Como se divisam fugas também se saram esperanças, e é no meio destes dois esforços onde Sophie descobre a linguagem do seu futuro. Porque o futuro ela traz no porão da imaginação e vive-o mesmo antes do naufrágio. Talvez Sophie nos ensine a humildade necessária ao crescimento. Talvez nos mostre como comungar da saudade e do fado, no uno de nós. Talvez nos indique que sentido dar à morte.

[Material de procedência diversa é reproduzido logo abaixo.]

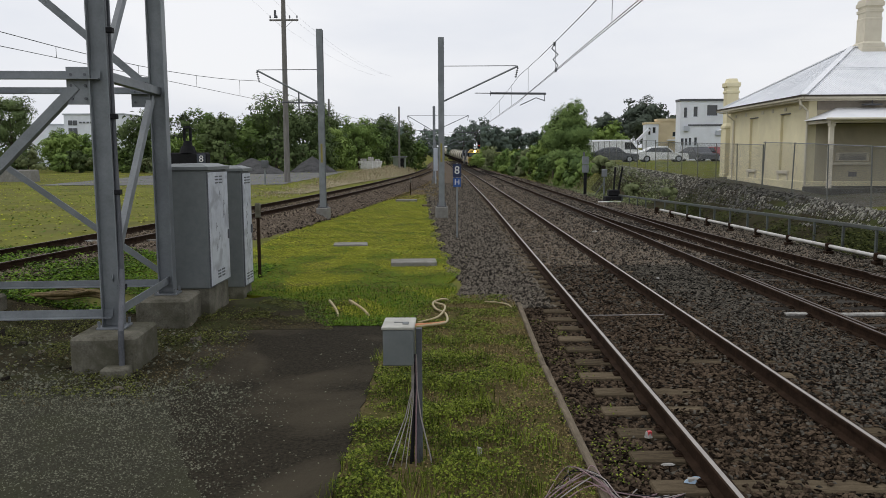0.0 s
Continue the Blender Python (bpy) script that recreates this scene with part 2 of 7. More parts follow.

Mas o que talvez melhor nos ensina, precisamente por ser incomunicável, é o seu silêncio. Porque tem em si a bondade para fora e a tristeza para dentro. Sophie pede sem exigir, inquire sem fender, afirma sem proclamar. Que do dever brota a devoção, da mágoa a música, da condição a resistência. É o poeta-mulher, ou a poeta-não-homem, a quebrar o sentido fictício e faccioso da silente entropia do real. E sê meu sonho mais verdade, grita Sophie, a um transeunte, a um amante ou a si mesma, tão caladamente como o bater das asas do mundo. A sua abnegação é ser o fim, por quem ama, pela humanidade.

A esse limiar chegou Sophie muito cedo, num domingo de 2014: Caminho trilhado à margem, Corpo que desatento, Se deixou vazio por dentro, Sem memória da viagem... e aí permaneceu em silêncio desde então. Que abismo ou que céu terá ficado a contemplar? A que completude pode aspirar a mais sábia das liberdades? Não sabemos. Nunca soubemos. A poesia de Sophie era-nos água por entre os dedos, e nunca suspeitámos da torrente que nos havia encharcado as mãos.

A nós apenas resta a humildade, que antecede o conhecimento. Permissora da redenção. Esclarecedora do espaço que nos separa do eterno.

Mas perante o inalcançável, não é vão estendermos a mão. Porque poderá sempre haver quem veja e repita o gesto e se maravilhe, como nós, com aquela imensa distância. Com estas mãos fazem-se casas, fazem-se livros, alguma justiça. Com estas mãos constrói-se no mundo o mais nobre dos invisíveis. E é assim que se coligem estes fulgurantes desvarios de Sophie, não para que percam a liberdade conquistada, mas para que, no possível desta terra, encontrem enfim uma casa.